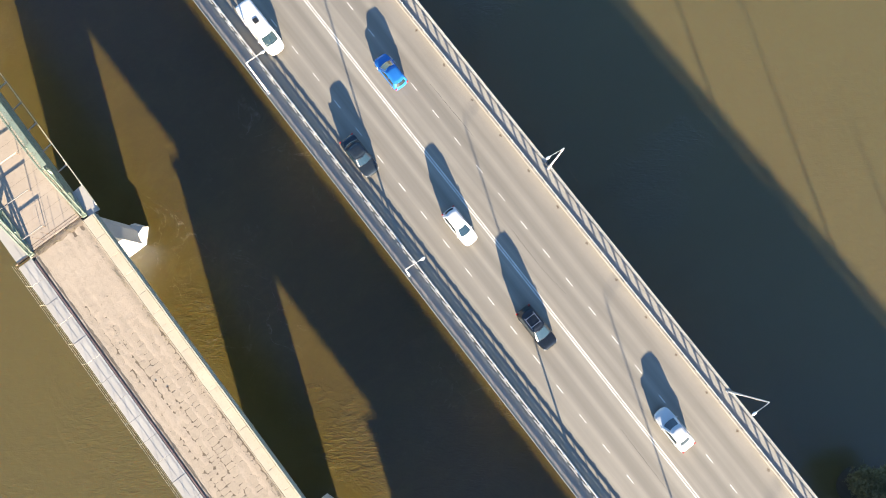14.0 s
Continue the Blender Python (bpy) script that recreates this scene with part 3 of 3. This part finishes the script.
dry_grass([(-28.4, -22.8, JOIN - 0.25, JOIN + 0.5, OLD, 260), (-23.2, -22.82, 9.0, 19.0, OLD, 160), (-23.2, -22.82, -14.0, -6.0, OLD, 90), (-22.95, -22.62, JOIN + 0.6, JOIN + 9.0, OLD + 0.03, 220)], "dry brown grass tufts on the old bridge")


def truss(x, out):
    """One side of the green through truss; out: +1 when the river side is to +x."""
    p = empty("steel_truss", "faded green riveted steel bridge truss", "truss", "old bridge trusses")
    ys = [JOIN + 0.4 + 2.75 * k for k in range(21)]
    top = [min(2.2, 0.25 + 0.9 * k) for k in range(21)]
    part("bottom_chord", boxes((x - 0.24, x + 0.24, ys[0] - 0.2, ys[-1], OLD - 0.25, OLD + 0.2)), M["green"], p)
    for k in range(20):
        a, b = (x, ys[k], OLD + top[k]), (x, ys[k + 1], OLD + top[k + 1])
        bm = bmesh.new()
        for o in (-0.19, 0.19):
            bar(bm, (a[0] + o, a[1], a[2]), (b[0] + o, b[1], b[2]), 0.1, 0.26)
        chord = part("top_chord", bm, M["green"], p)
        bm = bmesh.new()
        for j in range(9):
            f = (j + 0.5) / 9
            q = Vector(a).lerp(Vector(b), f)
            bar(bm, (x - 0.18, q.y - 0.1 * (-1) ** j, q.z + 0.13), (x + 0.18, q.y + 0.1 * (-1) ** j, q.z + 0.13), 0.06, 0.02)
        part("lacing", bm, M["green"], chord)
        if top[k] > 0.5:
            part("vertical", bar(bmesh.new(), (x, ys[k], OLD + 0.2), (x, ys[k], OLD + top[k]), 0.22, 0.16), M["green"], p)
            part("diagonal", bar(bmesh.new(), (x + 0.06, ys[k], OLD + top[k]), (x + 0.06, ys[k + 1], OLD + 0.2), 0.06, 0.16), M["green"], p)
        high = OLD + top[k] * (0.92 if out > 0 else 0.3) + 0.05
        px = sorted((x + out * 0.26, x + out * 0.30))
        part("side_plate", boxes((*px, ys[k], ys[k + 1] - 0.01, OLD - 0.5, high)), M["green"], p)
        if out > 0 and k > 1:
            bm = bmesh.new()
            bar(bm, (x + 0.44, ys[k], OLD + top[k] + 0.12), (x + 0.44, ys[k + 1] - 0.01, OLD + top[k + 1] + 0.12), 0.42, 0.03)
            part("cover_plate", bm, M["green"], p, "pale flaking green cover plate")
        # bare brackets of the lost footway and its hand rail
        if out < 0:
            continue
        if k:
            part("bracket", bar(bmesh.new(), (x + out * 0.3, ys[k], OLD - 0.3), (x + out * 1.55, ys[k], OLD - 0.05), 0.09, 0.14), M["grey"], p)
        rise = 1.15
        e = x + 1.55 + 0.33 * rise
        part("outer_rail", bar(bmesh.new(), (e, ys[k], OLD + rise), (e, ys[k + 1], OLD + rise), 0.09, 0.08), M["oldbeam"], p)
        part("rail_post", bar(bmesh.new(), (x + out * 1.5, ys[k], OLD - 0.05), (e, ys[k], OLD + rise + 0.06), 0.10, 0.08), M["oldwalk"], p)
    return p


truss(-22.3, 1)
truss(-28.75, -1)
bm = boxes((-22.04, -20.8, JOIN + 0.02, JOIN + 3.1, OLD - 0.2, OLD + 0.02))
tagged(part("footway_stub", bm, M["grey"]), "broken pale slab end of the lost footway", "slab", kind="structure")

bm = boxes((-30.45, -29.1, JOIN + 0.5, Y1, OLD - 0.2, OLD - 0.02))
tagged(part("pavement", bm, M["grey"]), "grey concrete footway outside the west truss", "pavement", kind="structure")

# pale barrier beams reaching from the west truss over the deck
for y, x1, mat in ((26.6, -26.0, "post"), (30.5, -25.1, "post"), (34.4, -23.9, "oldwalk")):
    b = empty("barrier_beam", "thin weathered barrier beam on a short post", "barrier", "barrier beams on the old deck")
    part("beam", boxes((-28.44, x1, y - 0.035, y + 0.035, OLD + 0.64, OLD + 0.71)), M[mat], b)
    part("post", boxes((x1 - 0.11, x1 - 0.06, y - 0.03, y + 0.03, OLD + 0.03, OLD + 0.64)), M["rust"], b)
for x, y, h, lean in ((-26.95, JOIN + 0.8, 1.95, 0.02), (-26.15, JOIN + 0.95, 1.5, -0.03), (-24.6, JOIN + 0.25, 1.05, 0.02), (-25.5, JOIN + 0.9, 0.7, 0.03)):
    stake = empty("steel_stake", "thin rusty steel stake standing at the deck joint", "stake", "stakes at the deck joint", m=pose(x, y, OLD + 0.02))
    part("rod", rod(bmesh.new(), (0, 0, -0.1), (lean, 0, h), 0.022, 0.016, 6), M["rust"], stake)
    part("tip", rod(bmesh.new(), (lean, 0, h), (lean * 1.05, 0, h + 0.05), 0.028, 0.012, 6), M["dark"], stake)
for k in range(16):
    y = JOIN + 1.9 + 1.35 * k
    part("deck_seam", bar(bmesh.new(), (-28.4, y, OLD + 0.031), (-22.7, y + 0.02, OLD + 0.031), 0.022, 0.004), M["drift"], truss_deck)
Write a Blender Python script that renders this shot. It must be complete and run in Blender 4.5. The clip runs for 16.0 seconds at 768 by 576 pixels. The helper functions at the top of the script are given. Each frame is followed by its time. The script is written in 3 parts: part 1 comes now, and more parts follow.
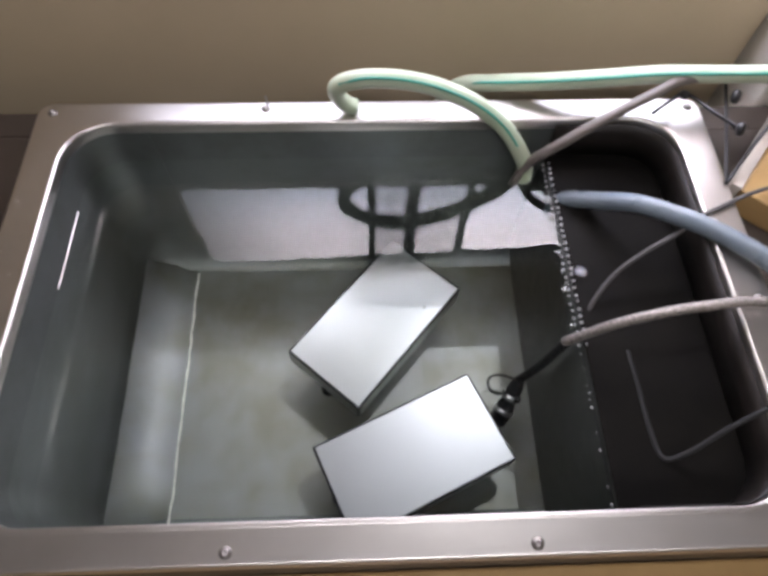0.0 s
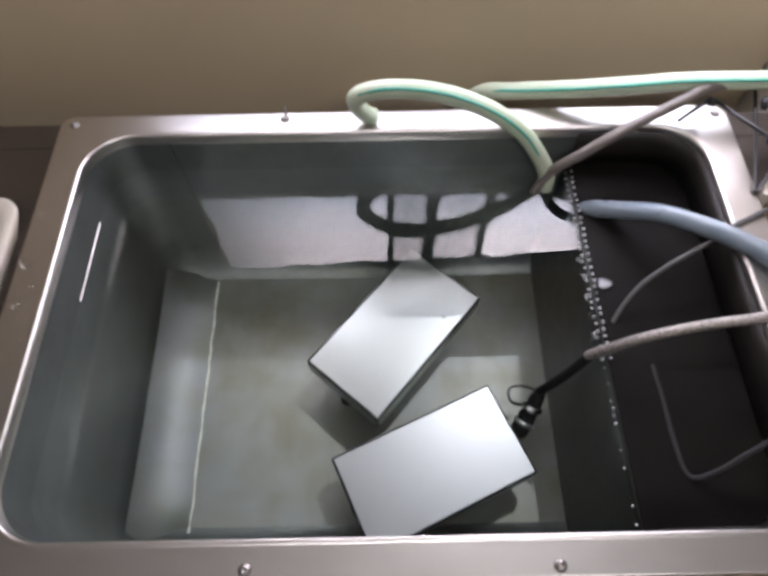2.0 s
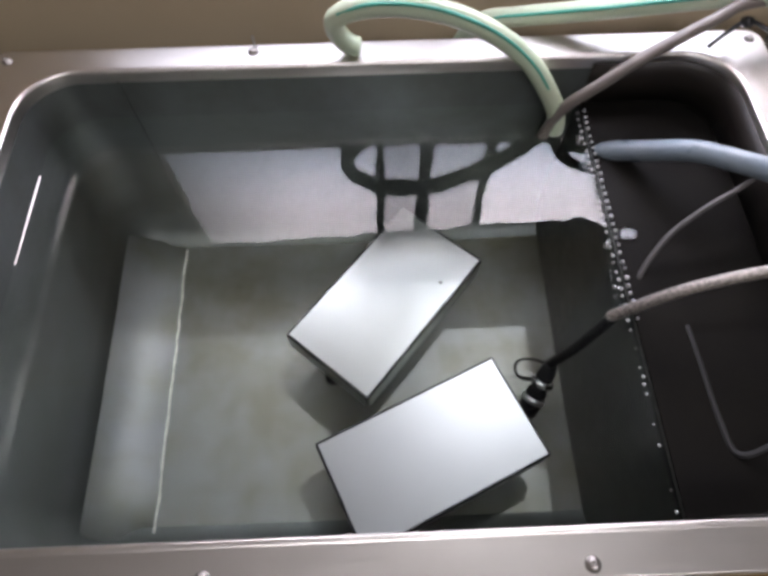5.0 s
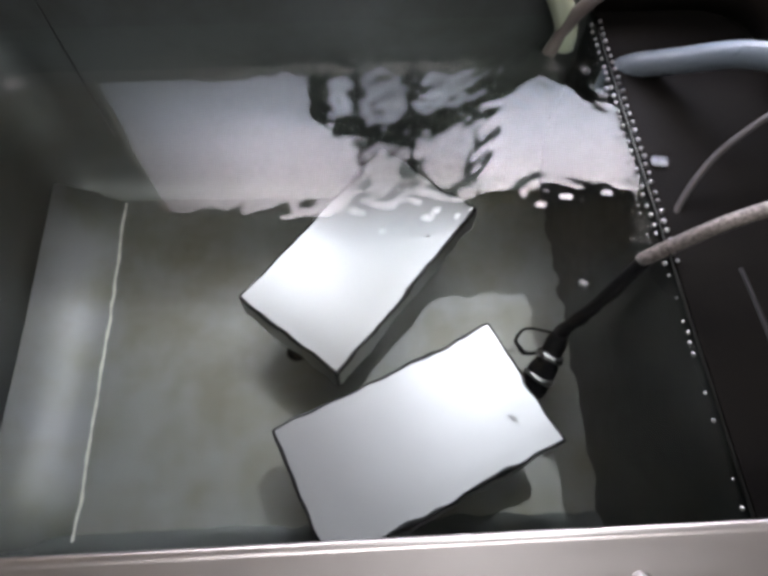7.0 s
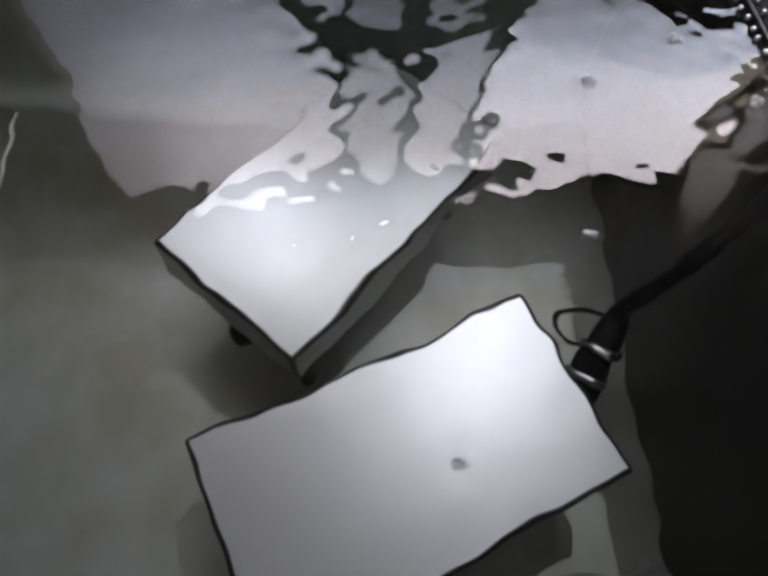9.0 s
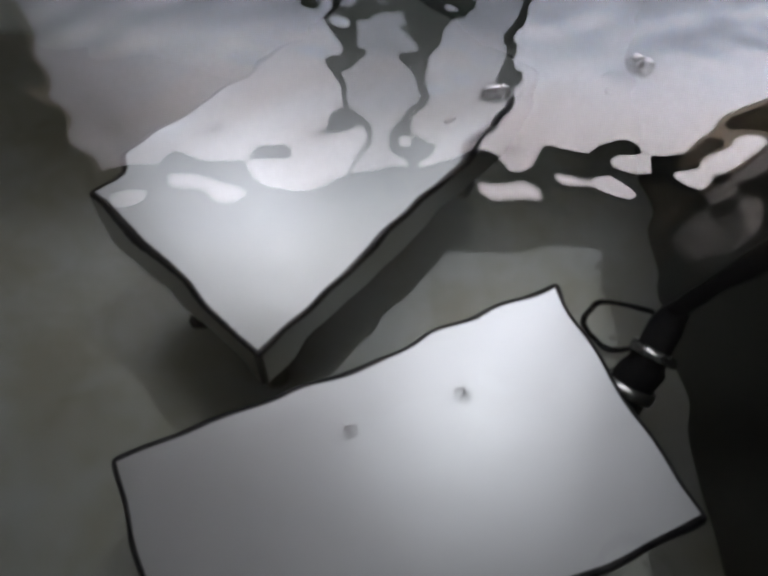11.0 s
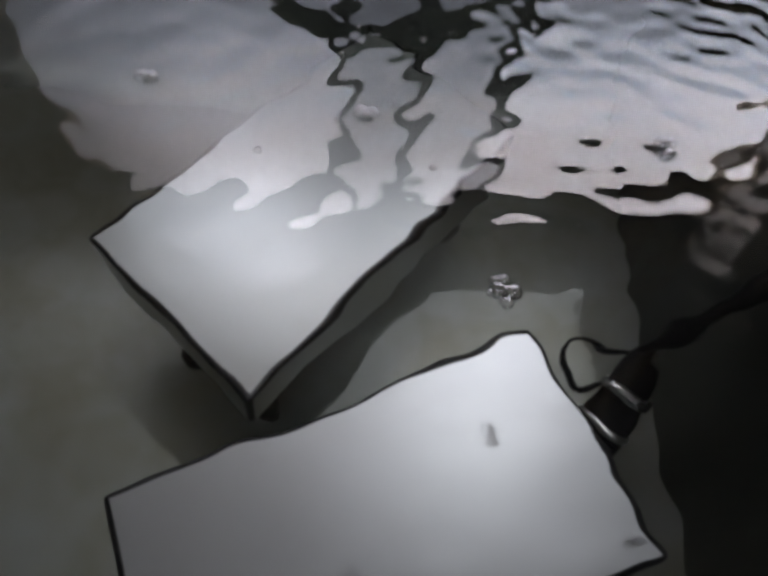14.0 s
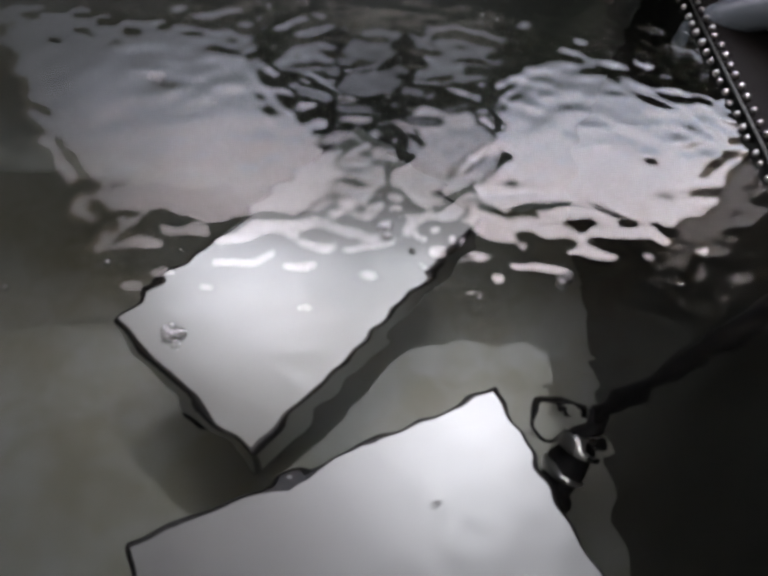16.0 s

*WHAT YOU ARE ASKED TO DO*: Reproduce the material above exactly, first line through the line that contains "dry_grass([(-28.4, -22.8, JOIN", minus the pictures.

*WRITTEN RESPONSE*:
14.0 s
Continue the Blender Python (bpy) script that recreates this scene with part 3 of 3. This part finishes the script.
dry_grass([(-28.4, -22.8, JOIN - 0.25, JOIN + 0.5, OLD, 260), (-23.2, -22.82, 9.0, 19.0, OLD, 160), (-23.2, -22.82, -14.0, -6.0, OLD, 90), (-22.95, -22.62, JOIN + 0.6, JOIN + 9.0, OLD + 0.03, 220)], "dry brown grass tufts on the old bridge")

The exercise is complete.